Analysis of pharmacological interference with PPIs. A, B, Activity profile of the PPI inhibitors Nutlin-3 (A) and ABT-737 (B). Nutlin-3 and ABT-737 selectively disrupt the interaction between p53 and MDM2 (IC50 = 0.57 μm) or BAD and BCL2 (IC50 = 0.14 μm), respectively. MDM4 prey or unfused gp130 (ctrl) were used as control preys. C, D, Dose-dependent inhibition of the GPCR-beta arrestin 2 interaction by GPCR antagonists in cells expressing somatostatin receptor 1-beta arrestin 2 or angiotensin receptor 1-beta arrestin combinations as in Fig. 3C and 3D, and stimulated with the appropriate ligand (SST-14 or AngII; 10 μm).
Fig. 5.
Fig. 5.
KISS three-hybrid analysis of interactions between small molecules and their protein targets.
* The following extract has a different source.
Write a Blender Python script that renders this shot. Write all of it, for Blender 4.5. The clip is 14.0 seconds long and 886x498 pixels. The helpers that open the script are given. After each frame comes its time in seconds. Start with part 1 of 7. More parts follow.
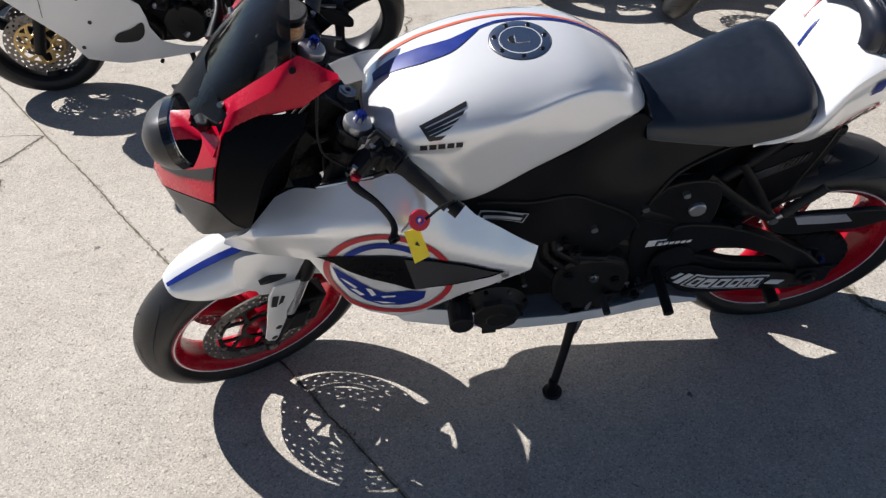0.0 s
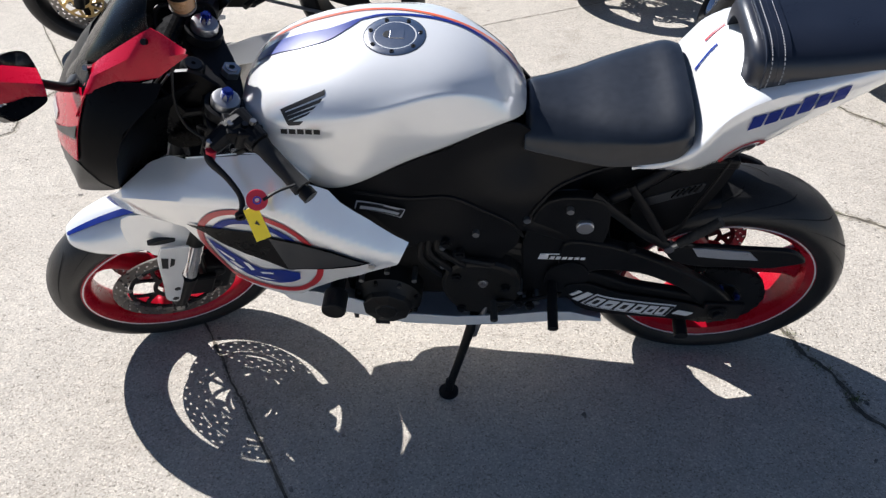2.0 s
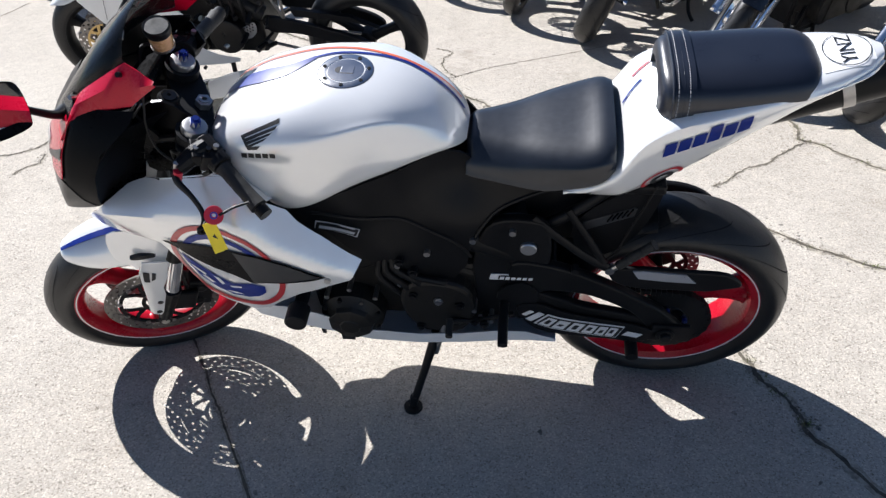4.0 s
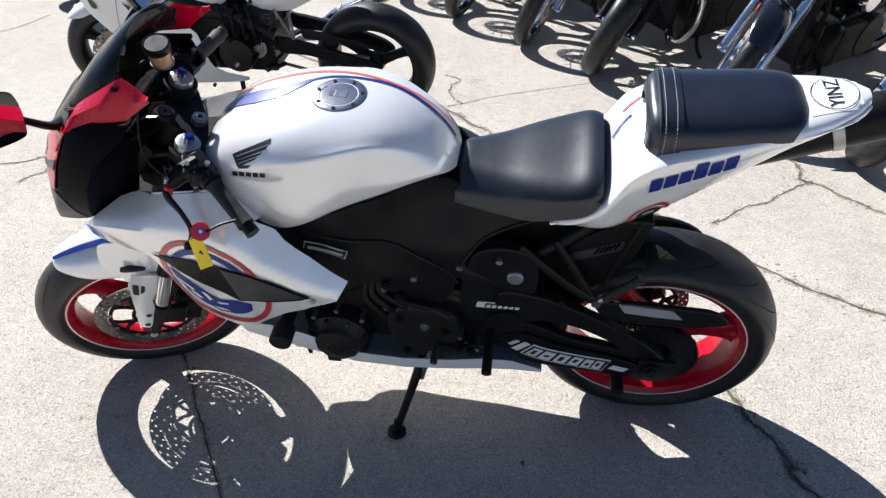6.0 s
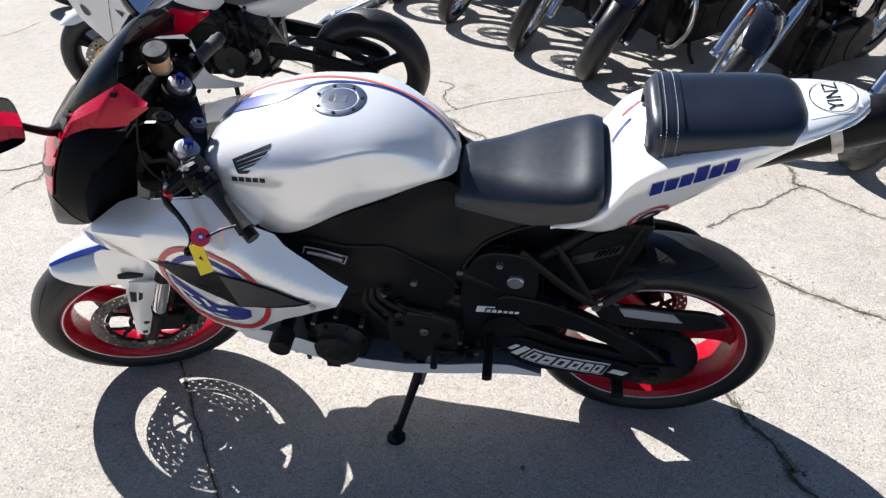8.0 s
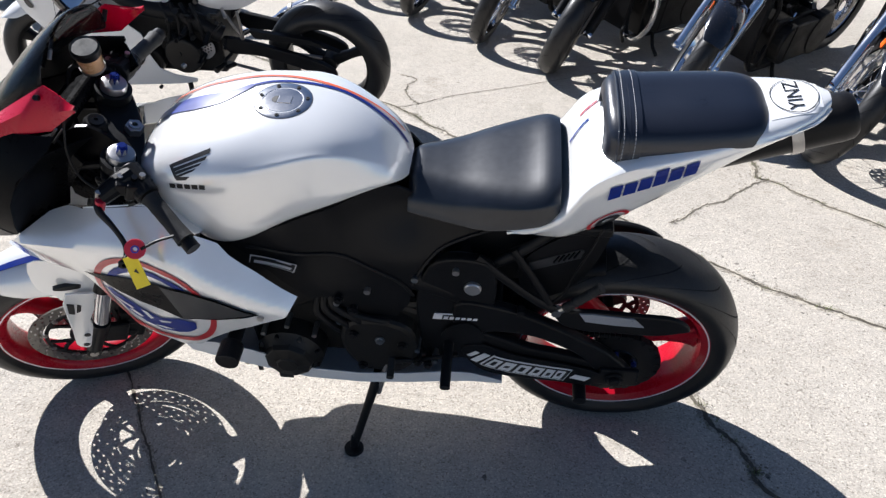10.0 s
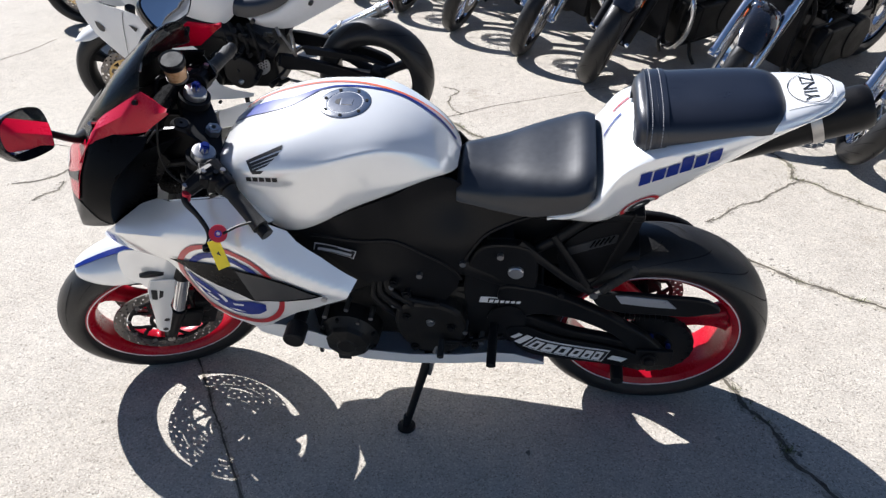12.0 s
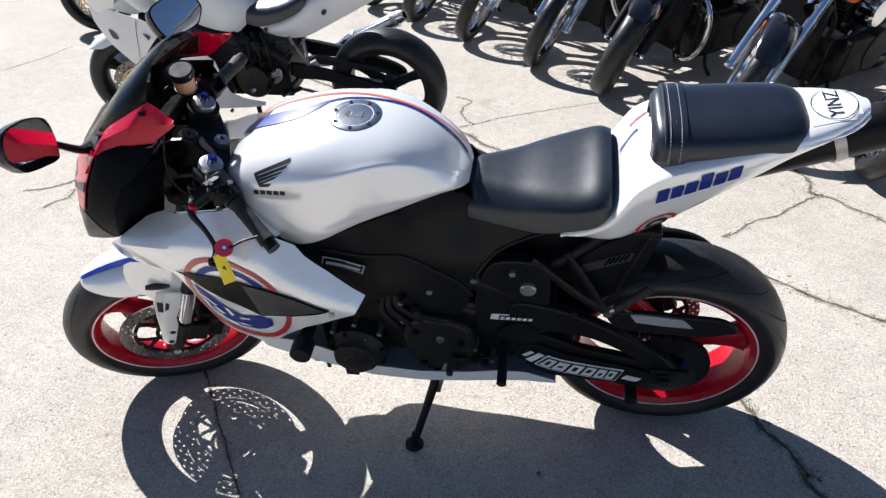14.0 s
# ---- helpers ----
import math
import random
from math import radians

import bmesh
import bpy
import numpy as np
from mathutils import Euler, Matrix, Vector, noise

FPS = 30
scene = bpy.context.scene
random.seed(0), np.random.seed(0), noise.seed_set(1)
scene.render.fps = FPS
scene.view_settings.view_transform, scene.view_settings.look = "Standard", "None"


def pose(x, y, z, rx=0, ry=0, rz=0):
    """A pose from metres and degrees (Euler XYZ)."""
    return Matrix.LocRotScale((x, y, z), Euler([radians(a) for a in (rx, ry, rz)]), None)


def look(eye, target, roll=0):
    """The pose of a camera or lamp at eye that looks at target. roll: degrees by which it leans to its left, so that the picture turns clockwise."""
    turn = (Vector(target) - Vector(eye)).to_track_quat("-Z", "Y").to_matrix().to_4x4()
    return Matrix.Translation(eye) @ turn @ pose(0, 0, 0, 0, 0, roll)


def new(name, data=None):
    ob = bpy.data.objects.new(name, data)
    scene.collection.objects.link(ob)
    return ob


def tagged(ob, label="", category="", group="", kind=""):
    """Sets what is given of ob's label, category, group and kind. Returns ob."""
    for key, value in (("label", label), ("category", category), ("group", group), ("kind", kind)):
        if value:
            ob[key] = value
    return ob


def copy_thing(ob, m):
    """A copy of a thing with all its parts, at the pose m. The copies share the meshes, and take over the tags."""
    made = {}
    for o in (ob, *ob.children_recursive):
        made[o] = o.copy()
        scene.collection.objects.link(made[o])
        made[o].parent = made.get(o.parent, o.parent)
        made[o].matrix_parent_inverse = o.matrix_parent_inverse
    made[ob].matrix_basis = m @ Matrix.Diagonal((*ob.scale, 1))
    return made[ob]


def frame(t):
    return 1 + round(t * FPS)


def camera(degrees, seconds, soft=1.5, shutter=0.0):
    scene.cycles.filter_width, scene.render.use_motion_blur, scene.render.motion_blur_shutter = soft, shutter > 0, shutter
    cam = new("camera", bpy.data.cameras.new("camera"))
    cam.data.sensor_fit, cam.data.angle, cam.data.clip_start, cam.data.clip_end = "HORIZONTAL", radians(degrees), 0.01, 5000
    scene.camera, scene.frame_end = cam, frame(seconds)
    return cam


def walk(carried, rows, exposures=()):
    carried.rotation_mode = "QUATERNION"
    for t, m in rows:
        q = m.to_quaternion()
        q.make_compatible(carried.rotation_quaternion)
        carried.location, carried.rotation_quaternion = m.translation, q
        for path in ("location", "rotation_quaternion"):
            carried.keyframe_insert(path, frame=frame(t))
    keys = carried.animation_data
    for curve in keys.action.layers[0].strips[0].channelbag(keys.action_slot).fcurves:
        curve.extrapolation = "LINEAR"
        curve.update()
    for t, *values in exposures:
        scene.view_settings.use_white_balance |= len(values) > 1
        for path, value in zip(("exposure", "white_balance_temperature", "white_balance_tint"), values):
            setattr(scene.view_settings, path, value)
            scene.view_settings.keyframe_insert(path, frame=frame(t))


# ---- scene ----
cam = camera(62.6, 14.0, soft=1.35)
PATH = [
    (0, (-0.286, -1.464, 1.507), (-0.222, 0.122, 0.29), -4.3),
    (0.5, (-0.177, -1.496, 1.499), (-0.16, 0.093, 0.284), -3.6),
    (1, (-0.071, -1.414, 1.477), (-0.061, 0.161, 0.244), -1.6),
    (1.5, (0.011, -1.396, 1.479), (-0.069, 0.183, 0.254), -1.6),
    (2, (0.144, -1.476, 1.5), (-0.003, 0.097, 0.273), -1.5),
    (2.5, (0.263, -1.574, 1.495), (0.039, 0.014, 0.3), -1.8),
    (3, (0.333, -1.603, 1.505), (0.096, 0.008, 0.344), -3.0),
    (3.2, (0.332, -1.586, 1.517), (0.097, 0.033, 0.366), -3.2),
    (5.5, (0.396, -1.587, 1.527), (0.11, 0.061, 0.43), -0.8),
    (6, (0.397, -1.581, 1.528), (0.12, 0.084, 0.455), -0.5),
    (6.5, (0.395, -1.579, 1.529), (0.126, 0.09, 0.461), -0.5),
    (7, (0.378, -1.586, 1.526), (0.121, 0.092, 0.467), -0.3),
    (9.5, (0.387, -1.56, 1.522), (0.13, 0.114, 0.458), -0.6),
    (10, (0.404, -1.506, 1.517), (0.23, 0.169, 0.437), 0.3),
    (10.5, (0.38, -1.484, 1.511), (0.221, 0.197, 0.439), -0.4),
    (11, (0.386, -1.536, 1.522), (0.184, 0.149, 0.464), -1.4),
    (11.5, (0.406, -1.631, 1.54), (0.151, 0.052, 0.49), -2.1),
    (12, (0.41, -1.676, 1.542), (0.123, 0.008, 0.502), -2.1),
    (12.5, (0.412, -1.668, 1.542), (0.102, 0.021, 0.515), -2.1),
    (13, (0.412, -1.658, 1.544), (0.099, 0.039, 0.533), -2.0),
    (13.5, (0.408, -1.644, 1.54), (0.091, 0.05, 0.527), -2.1),
    (14, (0.405, -1.634, 1.537), (0.086, 0.057, 0.517), -2.0),
]
walk(cam, [(t, look(eye, target, roll)) for t, eye, target, roll in PATH], [(0.0, 0.60, 6400, 12), (0.7, 0.66, 6340, 12), (1.5, 0.76, 6260, 11.5), (3.0, 0.90, 6190, 11.5), (6.5, 0.96, 6160, 11.5), (10.2, 0.90, 6160, 11.5), (12.0, 0.96, 6160, 11.5), (14.0, 0.98, 6160, 11.5)])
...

A, Schematic overview of the three-hybrid KISS setup. eDHFR (“D”) is tethered to a C-terminal kinase-domain-containing TYK2 fragment and co-expressed with a prey protein (“Y”) fused to a gp130 cytokine receptor fragment that contains STAT3 docking sites (black dots). When cells are treated with a fusion compound in which a small molecule of interest (asterisk) is linked to methotrexate (MTX) through a polyethyleneglycol linker, MTX binds to eDHFR with very high affinity, resulting in the small molecule being presented as bait. Interaction between the small molecule bait and the protein prey brings TYK2 in the proximity of the gp130 receptor tail, allowing the kinase to phosphorylate the STAT docking sites on the prey chimera (“P”). This leads to the recruitment of STAT3 molecules, which are in turn phosphorylated by the kinase, resulting in their activation. Activated STATs migrate to the nucleus where dimers of this transcription factor activate transcription of a reporter gene. B, KISS analysis of the interaction between the small molecules FK506 and simvastatin with their respective protein targets FKBP12 and HMGCR, respectively. A luciferase signal was generated specifically when eDHFR bait is co-expressed with FKBP12 or HMGCR prey fusions and treated with the appropriate MFC (MTX-FK506 and MTX-simvastatin, respectively; 5 μm). No signal was observed in unstimulated cells or in the presence of unfused gp130 as control prey. Control of bait and prey expression by Western blot is presented in Supplemental Fig. S5. C, D, Dose-dependent detection of the interaction between MTX-derivatized FK506 (C) and simvastatin (D) and their respective targets, FKBP12 and HMGCR. Structure of the MTX fusion compounds are shown below the corresponding curves.